* BEGIN DATASET EXTRACT *

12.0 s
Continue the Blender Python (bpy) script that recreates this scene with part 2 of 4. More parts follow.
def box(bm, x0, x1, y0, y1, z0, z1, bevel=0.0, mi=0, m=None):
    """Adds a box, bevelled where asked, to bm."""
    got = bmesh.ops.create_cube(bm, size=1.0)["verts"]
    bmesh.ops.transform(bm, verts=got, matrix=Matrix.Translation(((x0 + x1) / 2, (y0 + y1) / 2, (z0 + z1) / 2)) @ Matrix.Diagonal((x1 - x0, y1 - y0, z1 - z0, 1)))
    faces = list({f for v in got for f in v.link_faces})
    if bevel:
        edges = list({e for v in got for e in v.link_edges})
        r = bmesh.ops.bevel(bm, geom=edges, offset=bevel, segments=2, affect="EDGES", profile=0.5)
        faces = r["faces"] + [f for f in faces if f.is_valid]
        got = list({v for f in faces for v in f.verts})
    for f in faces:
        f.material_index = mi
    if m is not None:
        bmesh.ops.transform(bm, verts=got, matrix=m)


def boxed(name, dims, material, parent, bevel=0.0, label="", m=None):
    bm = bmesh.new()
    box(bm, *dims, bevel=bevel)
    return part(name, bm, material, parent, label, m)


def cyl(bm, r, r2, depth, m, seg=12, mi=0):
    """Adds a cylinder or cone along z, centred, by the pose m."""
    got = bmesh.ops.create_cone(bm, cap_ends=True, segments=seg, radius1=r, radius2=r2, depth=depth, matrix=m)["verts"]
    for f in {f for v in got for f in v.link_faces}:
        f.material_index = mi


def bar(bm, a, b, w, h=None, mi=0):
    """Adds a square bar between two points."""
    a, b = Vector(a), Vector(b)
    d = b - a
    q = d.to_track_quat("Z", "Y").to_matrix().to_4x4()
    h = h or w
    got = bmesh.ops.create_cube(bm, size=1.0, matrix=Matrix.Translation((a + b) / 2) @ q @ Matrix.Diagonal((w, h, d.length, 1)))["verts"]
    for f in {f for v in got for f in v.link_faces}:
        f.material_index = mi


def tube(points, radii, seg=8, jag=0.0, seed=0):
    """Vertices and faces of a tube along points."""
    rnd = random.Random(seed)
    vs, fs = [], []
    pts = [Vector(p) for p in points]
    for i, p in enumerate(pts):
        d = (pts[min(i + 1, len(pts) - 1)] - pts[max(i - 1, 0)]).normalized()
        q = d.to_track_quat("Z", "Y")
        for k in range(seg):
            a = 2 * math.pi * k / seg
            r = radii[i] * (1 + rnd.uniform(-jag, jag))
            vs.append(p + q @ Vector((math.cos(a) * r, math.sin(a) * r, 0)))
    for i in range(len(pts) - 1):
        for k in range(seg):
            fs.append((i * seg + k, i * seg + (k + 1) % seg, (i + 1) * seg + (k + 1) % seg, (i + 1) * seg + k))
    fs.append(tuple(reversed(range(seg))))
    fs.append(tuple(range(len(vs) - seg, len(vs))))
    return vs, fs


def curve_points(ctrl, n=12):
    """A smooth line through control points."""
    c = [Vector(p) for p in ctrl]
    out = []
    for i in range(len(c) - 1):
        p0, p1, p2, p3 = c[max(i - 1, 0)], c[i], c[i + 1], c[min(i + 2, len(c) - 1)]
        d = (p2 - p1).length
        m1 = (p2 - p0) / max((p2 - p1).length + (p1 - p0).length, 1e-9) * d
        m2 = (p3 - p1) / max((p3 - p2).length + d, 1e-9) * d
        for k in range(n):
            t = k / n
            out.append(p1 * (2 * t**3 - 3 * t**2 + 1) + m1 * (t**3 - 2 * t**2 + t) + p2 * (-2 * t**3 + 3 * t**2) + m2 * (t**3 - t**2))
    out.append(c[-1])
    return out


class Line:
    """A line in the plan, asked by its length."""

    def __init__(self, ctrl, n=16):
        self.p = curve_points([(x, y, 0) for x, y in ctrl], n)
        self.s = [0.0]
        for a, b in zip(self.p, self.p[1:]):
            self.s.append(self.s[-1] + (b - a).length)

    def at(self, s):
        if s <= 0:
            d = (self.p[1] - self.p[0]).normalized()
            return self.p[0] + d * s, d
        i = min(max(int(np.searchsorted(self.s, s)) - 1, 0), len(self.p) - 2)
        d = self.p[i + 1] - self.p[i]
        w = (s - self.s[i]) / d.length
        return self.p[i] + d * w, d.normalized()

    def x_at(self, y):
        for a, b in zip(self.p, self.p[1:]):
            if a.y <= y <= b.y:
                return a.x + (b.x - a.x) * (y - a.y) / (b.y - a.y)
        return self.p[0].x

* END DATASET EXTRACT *

* [TASK TO CARRY OUT]: The first line to be transcribed is the one containing "Continue the Blender", and the last is the one containing "bmesh.ops.transform(bm, verts=got, matrix=m)". Transcribe exactly those lines and nothing else.

* [EXPECTED OUTPUT]:
Continue the Blender Python (bpy) script that recreates this scene with part 2 of 4. More parts follow.
def box(bm, x0, x1, y0, y1, z0, z1, bevel=0.0, mi=0, m=None):
    """Adds a box, bevelled where asked, to bm."""
    got = bmesh.ops.create_cube(bm, size=1.0)["verts"]
    bmesh.ops.transform(bm, verts=got, matrix=Matrix.Translation(((x0 + x1) / 2, (y0 + y1) / 2, (z0 + z1) / 2)) @ Matrix.Diagonal((x1 - x0, y1 - y0, z1 - z0, 1)))
    faces = list({f for v in got for f in v.link_faces})
    if bevel:
        edges = list({e for v in got for e in v.link_edges})
        r = bmesh.ops.bevel(bm, geom=edges, offset=bevel, segments=2, affect="EDGES", profile=0.5)
        faces = r["faces"] + [f for f in faces if f.is_valid]
        got = list({v for f in faces for v in f.verts})
    for f in faces:
        f.material_index = mi
    if m is not None:
        bmesh.ops.transform(bm, verts=got, matrix=m)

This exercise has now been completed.